▶ _EXERCISE REQUIREMENTS_
Without including any pictures, write out the listing below exactly.

▶ _INFORMATION SUPPLIED_
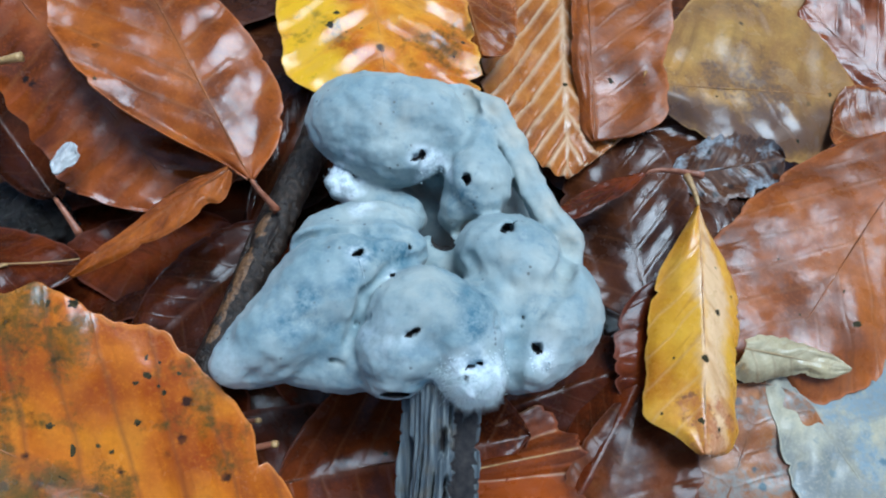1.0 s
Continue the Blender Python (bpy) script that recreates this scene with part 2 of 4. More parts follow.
def bark_material():
    n = Nodes("wet_bark")
    tc = n.add("TexCoord")
    mp = n.tree.nodes.new("ShaderNodeMapping")
    mp.inputs["Scale"].default_value = (1, 1, 0.12)
    n.link(tc.outputs["Object"], mp.inputs["Vector"])
    grain = n.noise(900, 5, 0.6, mp.outputs[0])
    colour = n.ramp(grain, (0.3, (0.007, 0.006, 0.005)), (0.55, (0.04, 0.027, 0.019)), (0.75, (0.13, 0.09, 0.06)))
    n.link(colour, n.bsdf.inputs["Base Color"])
    n.bsdf.inputs["Roughness"].default_value = 0.38
    n.bump(grain, 0.9, 0.001)
    return n.mat


def wood_material():
    n = Nodes("split_wood")
    tc = n.add("TexCoord")
    mp = n.tree.nodes.new("ShaderNodeMapping")
    mp.inputs["Scale"].default_value = (1, 1, 0.06)
    n.link(tc.outputs["Object"], mp.inputs["Vector"])
    grain = n.noise(1500, 4, 0.6, mp.outputs[0])
    colour = n.ramp(grain, (0.3, (0.05, 0.024, 0.010)), (0.55, (0.20, 0.10, 0.042)), (0.78, (0.42, 0.26, 0.14)))
    n.link(colour, n.bsdf.inputs["Base Color"])
    n.bsdf.inputs["Roughness"].default_value = 0.4
    n.bump(grain, 0.7, 0.0006)
    return n.mat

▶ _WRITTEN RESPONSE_
1.0 s
Continue the Blender Python (bpy) script that recreates this scene with part 2 of 4. More parts follow.
def bark_material():
    n = Nodes("wet_bark")
    tc = n.add("TexCoord")
    mp = n.tree.nodes.new("ShaderNodeMapping")
    mp.inputs["Scale"].default_value = (1, 1, 0.12)
    n.link(tc.outputs["Object"], mp.inputs["Vector"])
    grain = n.noise(900, 5, 0.6, mp.outputs[0])
    colour = n.ramp(grain, (0.3, (0.007, 0.006, 0.005)), (0.55, (0.04, 0.027, 0.019)), (0.75, (0.13, 0.09, 0.06)))
    n.link(colour, n.bsdf.inputs["Base Color"])
    n.bsdf.inputs["Roughness"].default_value = 0.38
    n.bump(grain, 0.9, 0.001)
    return n.mat


def wood_material():
    n = Nodes("split_wood")
    tc = n.add("TexCoord")
    mp = n.tree.nodes.new("ShaderNodeMapping")
    mp.inputs["Scale"].default_value = (1, 1, 0.06)
    n.link(tc.outputs["Object"], mp.inputs["Vector"])
    grain = n.noise(1500, 4, 0.6, mp.outputs[0])
    colour = n.ramp(grain, (0.3, (0.05, 0.024, 0.010)), (0.55, (0.20, 0.10, 0.042)), (0.78, (0.42, 0.26, 0.14)))
    n.link(colour, n.bsdf.inputs["Base Color"])
    n.bsdf.inputs["Roughness"].default_value = 0.4
    n.bump(grain, 0.7, 0.0006)
    return n.mat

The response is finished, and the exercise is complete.